Urteil: Filmen von Polizeieinsätzen im öffentlichen Raum nicht verboten
Videoaufnahmen (Ton und Bild) mit Mobiltelefonen bei Polizeieinsätzen sind nach einem Urteil zulässig, der sogenannte "Abhörparagraf" 201 StGB findet im öffentlichen Raum keine Anwendung. Das entschied jetzt das Landgericht Osnabrück für einen Fall aus dem Juni.
Was wäre der Fall "George Floyd" ohne das Video? Die Aufnahme zeigt, wie der Polizist Derek Chauvin dem Mann unter seinem Knie minutenlang die Luft zum Atmen nimmt, wie Floyd sein Leben verliert.

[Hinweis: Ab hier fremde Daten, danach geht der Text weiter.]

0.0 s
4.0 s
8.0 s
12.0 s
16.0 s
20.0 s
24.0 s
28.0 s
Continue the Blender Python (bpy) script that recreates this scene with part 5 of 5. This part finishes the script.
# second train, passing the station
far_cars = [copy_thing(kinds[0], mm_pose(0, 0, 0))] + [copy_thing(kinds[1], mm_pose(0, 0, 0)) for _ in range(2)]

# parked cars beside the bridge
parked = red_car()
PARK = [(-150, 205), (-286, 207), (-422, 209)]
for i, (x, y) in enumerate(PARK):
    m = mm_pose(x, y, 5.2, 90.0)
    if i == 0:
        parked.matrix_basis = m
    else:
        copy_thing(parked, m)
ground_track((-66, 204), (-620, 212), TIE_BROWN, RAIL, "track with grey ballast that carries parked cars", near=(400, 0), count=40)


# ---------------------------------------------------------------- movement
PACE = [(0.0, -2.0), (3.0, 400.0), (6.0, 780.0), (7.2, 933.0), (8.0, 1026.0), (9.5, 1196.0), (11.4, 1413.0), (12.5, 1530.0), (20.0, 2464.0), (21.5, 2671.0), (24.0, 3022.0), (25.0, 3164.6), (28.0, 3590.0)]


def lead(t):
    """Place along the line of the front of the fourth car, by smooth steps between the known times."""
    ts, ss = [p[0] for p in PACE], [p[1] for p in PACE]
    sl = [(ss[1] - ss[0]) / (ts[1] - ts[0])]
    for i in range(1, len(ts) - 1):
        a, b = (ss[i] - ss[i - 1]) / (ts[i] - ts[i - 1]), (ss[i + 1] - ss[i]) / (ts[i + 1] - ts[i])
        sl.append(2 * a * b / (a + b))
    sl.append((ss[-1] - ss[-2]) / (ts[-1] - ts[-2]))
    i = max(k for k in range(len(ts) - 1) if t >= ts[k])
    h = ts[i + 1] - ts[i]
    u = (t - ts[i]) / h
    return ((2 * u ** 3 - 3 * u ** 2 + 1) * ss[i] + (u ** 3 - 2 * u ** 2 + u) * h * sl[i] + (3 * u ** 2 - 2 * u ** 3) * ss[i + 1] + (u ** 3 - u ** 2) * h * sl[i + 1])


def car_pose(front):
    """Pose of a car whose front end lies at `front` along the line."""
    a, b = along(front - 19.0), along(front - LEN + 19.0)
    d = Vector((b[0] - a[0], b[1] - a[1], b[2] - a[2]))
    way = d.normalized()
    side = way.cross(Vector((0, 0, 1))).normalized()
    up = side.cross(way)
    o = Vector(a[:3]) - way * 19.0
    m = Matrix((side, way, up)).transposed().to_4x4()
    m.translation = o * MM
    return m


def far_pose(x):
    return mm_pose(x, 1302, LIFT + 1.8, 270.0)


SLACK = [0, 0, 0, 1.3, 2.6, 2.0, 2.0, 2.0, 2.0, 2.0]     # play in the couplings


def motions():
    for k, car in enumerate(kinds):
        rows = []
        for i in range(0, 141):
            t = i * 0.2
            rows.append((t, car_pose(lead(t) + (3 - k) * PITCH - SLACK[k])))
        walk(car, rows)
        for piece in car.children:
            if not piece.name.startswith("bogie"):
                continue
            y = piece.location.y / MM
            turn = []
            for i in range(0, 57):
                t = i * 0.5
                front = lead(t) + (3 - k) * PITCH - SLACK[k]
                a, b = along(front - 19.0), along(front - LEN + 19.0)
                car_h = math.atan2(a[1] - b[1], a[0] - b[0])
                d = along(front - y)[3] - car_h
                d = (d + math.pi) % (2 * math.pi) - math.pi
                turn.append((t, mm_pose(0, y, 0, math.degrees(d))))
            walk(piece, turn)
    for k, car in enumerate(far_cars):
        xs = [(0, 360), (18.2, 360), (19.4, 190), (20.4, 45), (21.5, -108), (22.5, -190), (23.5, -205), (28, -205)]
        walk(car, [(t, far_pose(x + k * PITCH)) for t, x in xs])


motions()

Auch in Deutschland gibt es Fälle von polizeilichen Übergriffen, die dem Auftrag und der Rolle der Polizei nicht gerecht werden. Dürfen solche Auseinandersetzungen durch eine Handyaufnahme in Bild und Ton festgehalten werden? Und ist die Polizei berechtigt, in einem solchen Fall das Handy zu beschlagnahmen, mit dem derartige Aufnahmen gemacht worden sind? Panorama hatte berichtet, dass Polizisten immer wieder versuchen, das Filmen ihrer Arbeit zu unterbinden - mit juristisch fragwürdigen Argumenten.

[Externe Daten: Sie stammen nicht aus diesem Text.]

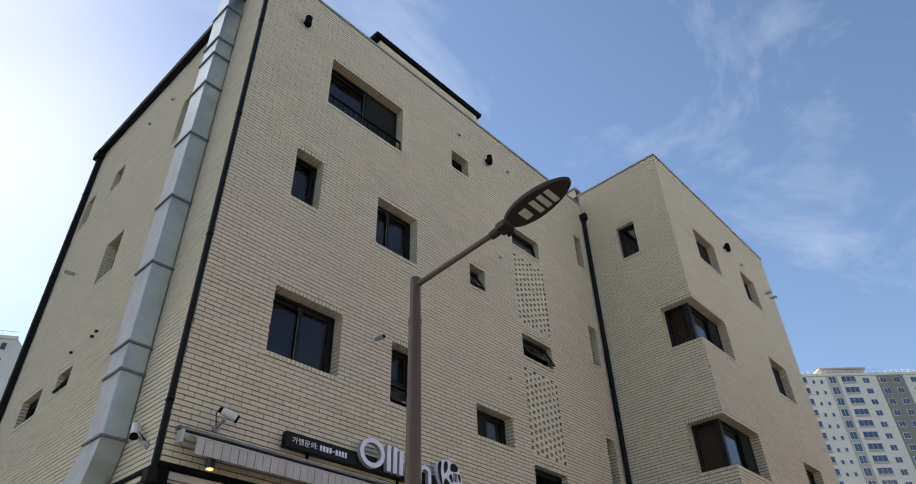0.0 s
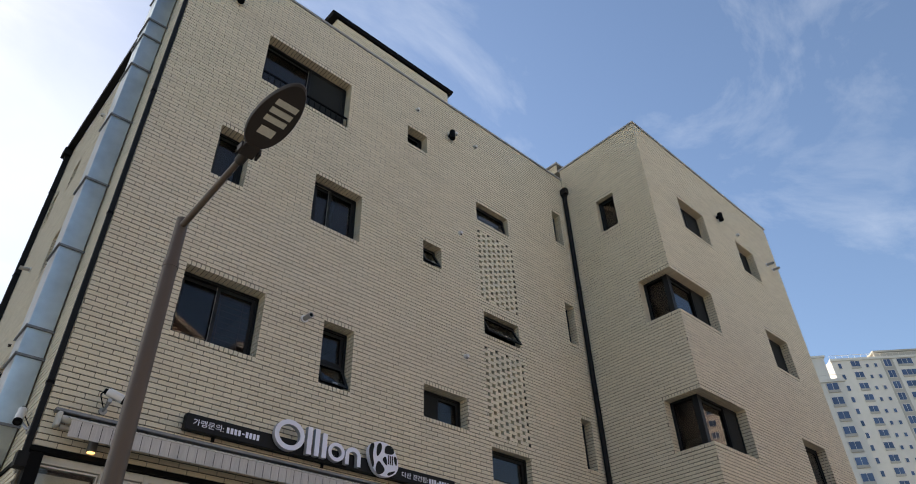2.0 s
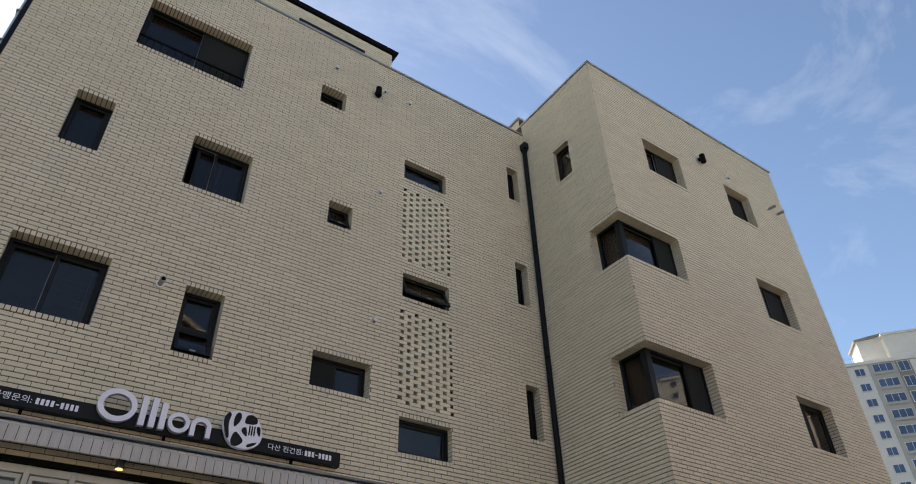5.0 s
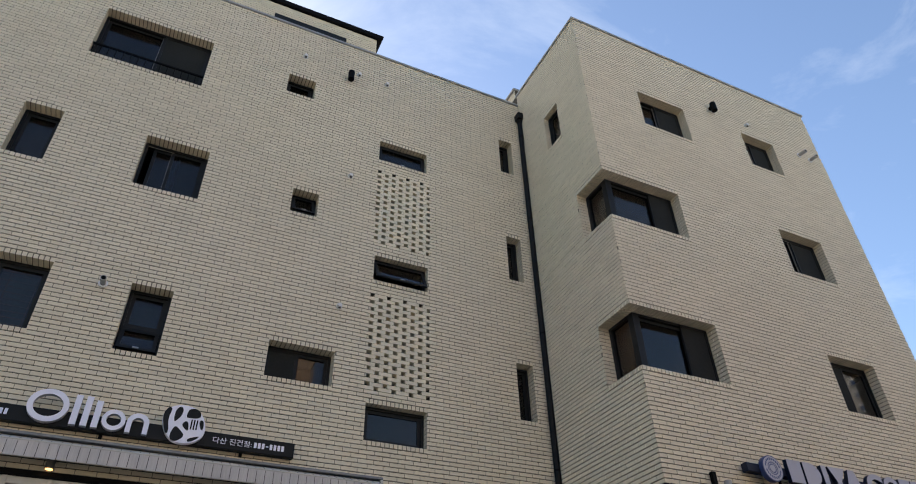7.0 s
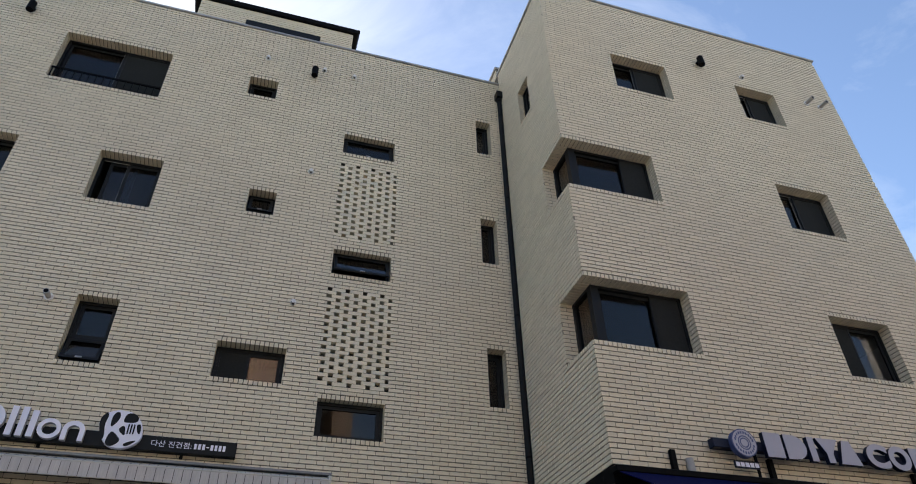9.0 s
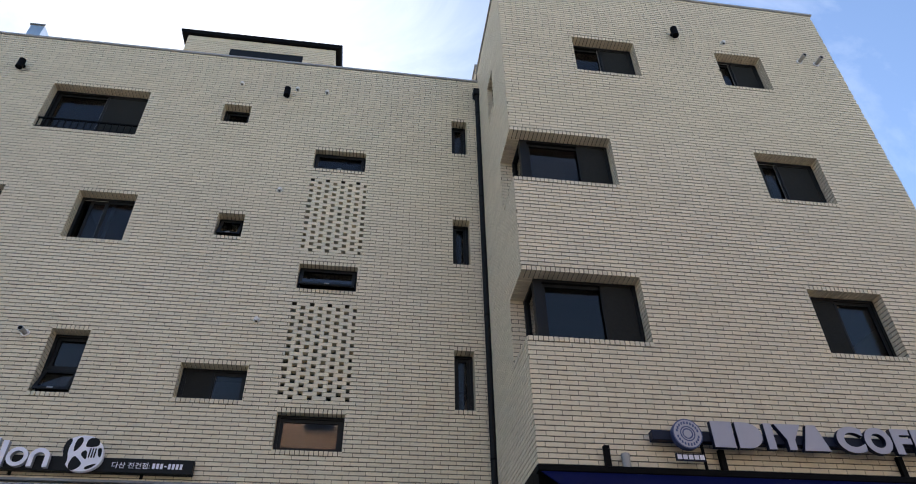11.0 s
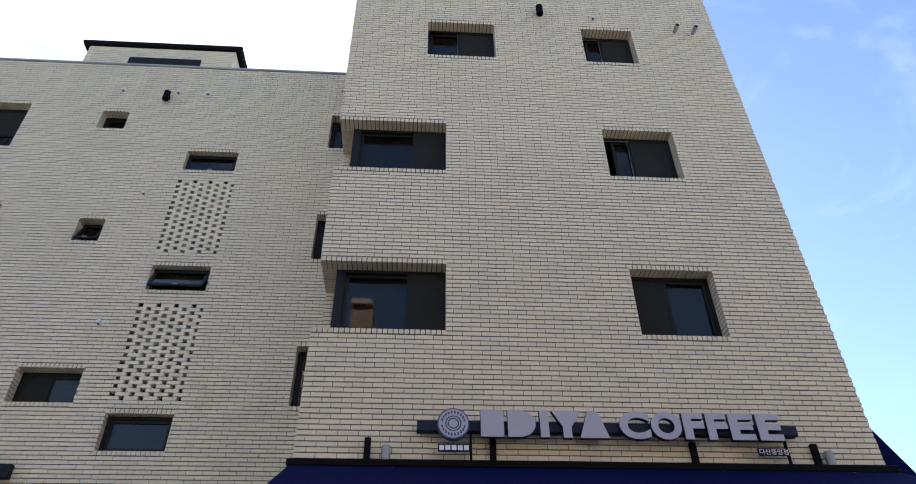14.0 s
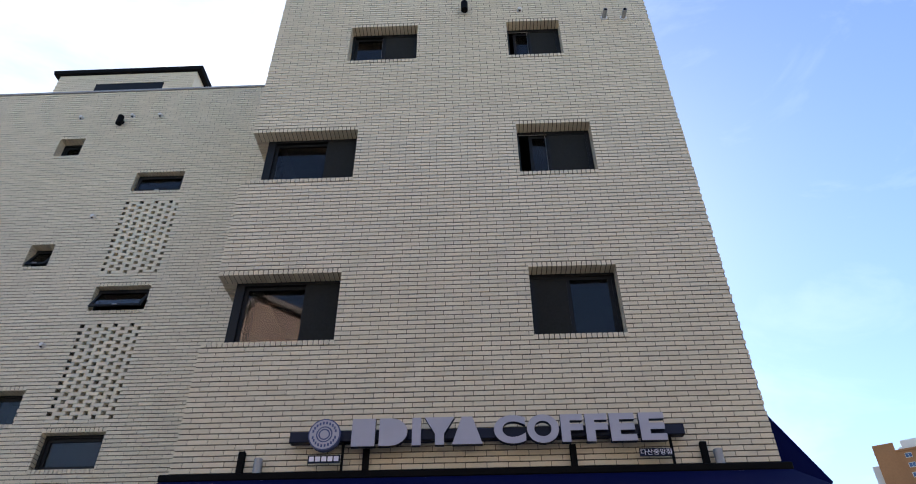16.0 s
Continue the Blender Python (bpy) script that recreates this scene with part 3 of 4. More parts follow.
# balcony rail in the wide top window
rail = thing("window_rail", (4.64, FY, zc(105)), "low black metal guard rail across the wide window", "railing")
rz = zc(105)
part("top_rail", Solid(at_front, True).box(4.65, 6.52, -0.06, -0.03, rz + 0.29, rz + 0.32), M_DARK, rail)
part("bottom_rail", Solid(at_front, True).box(4.65, 6.52, -0.06, -0.03, rz + 0.05, rz + 0.075), M_DARK, rail)
for i in range(16):
    u = 4.67 + i * 0.122
    part("baluster", Solid(at_front, True).box(u, u + 0.015, -0.053, -0.038, rz + 0.01, rz + 0.29), M_DARK, rail)

# ---- roof house ----
pent = thing("roof_house", (8.2, 9.5, 13.95), "brick roof house with a flat black overhanging roof", "roof house")
part("wall", Solid().box(6.45, 9.95, 8.29, 12.5, 13.95, 15.84), M_BRICK, pent)
pc = Solid()
for k in range(3, 27):
    u = 6.45 + (k % 2) * 0.12
    while u < 9.9:
        if not (7.45 < u < 9.2 and 18 <= k < 23):
            pc.box(u, min(u + LONG, 9.95), 8.275, 8.30, 13.95 + k * C, 13.95 + k * C + HIGH)
        u += PITCH
tagged(part("brickwork", pc, M_BRICK, pent), kind="stuff")
part("louvre", Solid().box(7.5, 9.2, 8.262, 8.29, 15.2, 15.45), M_FRAME, pent)
rf = Solid().hull8([(6.3, 8.22, 15.84), (10.07, 8.22, 15.84), (10.07, 12.7, 15.84), (6.3, 12.7, 15.84), (6.26, 8.2, 15.98), (10.11, 8.2, 15.98), (10.11, 12.8, 15.98), (6.26, 12.8, 15.98)])
part("roof", rf, M_DARK, pent, "black metal-edged roof", bevel=0.02)

# ---- ground, street and shop fronts ----
g = part("ground", Solid().box(-900, 900, -900, 900, -0.6, -0.12), M_ASPHALT)
tagged(g, "dark asphalt street reaching to the horizon", "ground", kind="structure")
pv = part("pavement", Solid().box(-20, 50, 1.2, FY - 0.05, -0.12, 0.0), M_PAVING, bevel=0.02)
tagged(pv, "pale concrete pavement before the shops", "pavement", kind="structure")
lint = Solid()
lint.box(LX - 0.03, WX, FY - 0.02, FY + 0.22, 4.475, Z0 - 0.002).box(LX - 0.03, LX + 0.2, FY + 0.22, 9.0, 4.475, Z0 - 0.002)
lint.box(WX - 0.02, EX + 0.02, WY - 0.02, WY + 0.24, 4.1, Z0 - 0.002).box(WX - 0.02, WX + 0.2, WY + 0.24, FY - 0.05, 4.1, Z0 - 0.002)
tagged(part("lintel_band", lint, M_DARK, bevel=0.004), "black metal lintel band over the shop fronts", "trim", kind="structure")
lw = Solid().box(LX, LX + THICK, 9.0, 15.0, 0, 3.6).box(WX + 0.05, WX + 0.25, WY + 0.3, FY, 0, 4.1)
tagged(part("wall_ground_west", lw, M_BRICK), "cream brick lower wall beside the shop", "wall", kind="structure")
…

Polizei darf bei Einsätzen im öffentlichen Raum gefilmt werden
Bei einem Polizeieinsatz in Osnabrück im Sommer 2021 waren die Einsatzkräfte gefilmt worden, während sie einen Verdächtigen auf dem Boden fixierten. Mit dem Hinweis, dass derartige Tonaufnahmen strafbar seien, forderten daraufhin die Polizeibeamten den Beschwerdeführer auf, die Aufzeichnungen zu unterlassen. Zudem stellten sie sein Mobiltelefon wegen des Verdachts einer Verletzung der Vertraulichkeit des Wortes sicher.
Jetzt hatte sich das Landgericht Osnabrück damit befasst - und in diesem Fall (Beschl. v. 24.09.2021, Az. 10 Qs 49/21) entschieden: Es liege kein Anfangsverdacht für eine strafbare Handlung vor, sodass das Handy nicht hätte beschlagnahmt werden dürfen.
Die von den Polizeibeamten vorgenommenen Diensthandlungen seien im öffentlichen Verkehrsraum vorgenommen worden. Die insoweit gesprochenen Worte seien in faktischer Öffentlichkeit gesprochen, weil der Ort frei zugänglich gewesen sei, so die Begründung des Gerichts.
Die Strafvorschrift des Paragraf 201 StGB, die die Verletzung der Vertraulichkeit des Wortes unter Strafe stelle, erfasse solche Äußerungen nicht. Die Vorschrift schütze die Unbefangenheit der mündlichen Äußerung. Diese Unbefangenheit sei bei dienstlichem Handeln, das rechtlich gebunden sei und der rechtlichen Überprüfung unterliege, nicht tangiert.
Auch das Anfertigen von Bildaufnahmen im öffentlichen Raum ist - von wenigen Ausnahmenfällen abgesehen - straffrei. Es sei kein Grund ersichtlich, so das Landgericht weiter, warum das Aufnehmen von Tonaufnahmen im öffentlichen Raum strenger geahndet werden sollte als die Fertigung von Bildaufnahmen in demselben Umfeld.
Der sogenannte "Abhörparagraf"
Bisher beruft sich die Polizei bei Beschlagnahmung von Einsatz-Aufnahmen meist auf Paragraf 201 StGB. Der sogenannte "Abhörparagraf" verbietet Tonaufnahmen in bestimmten Fällen. Er soll sicherstellen, dass man sich privat unbefangen äußern kann. Das vertraulich gesprochene Wort, sogenannte "Schlafzimmergespräche", sollen damit geschützt werden. Im Kern geht es nicht um Bildaufnahmen, sondern um den Ton. Und auf diesen Paragrafen berufen sich nach Panorama-Recherchen immer wieder Polizisten, um das Filmen ihrer Einsätze zu verhindern oder zur Anzeige zu bringen - da Handys auch ein Mikrofon haben.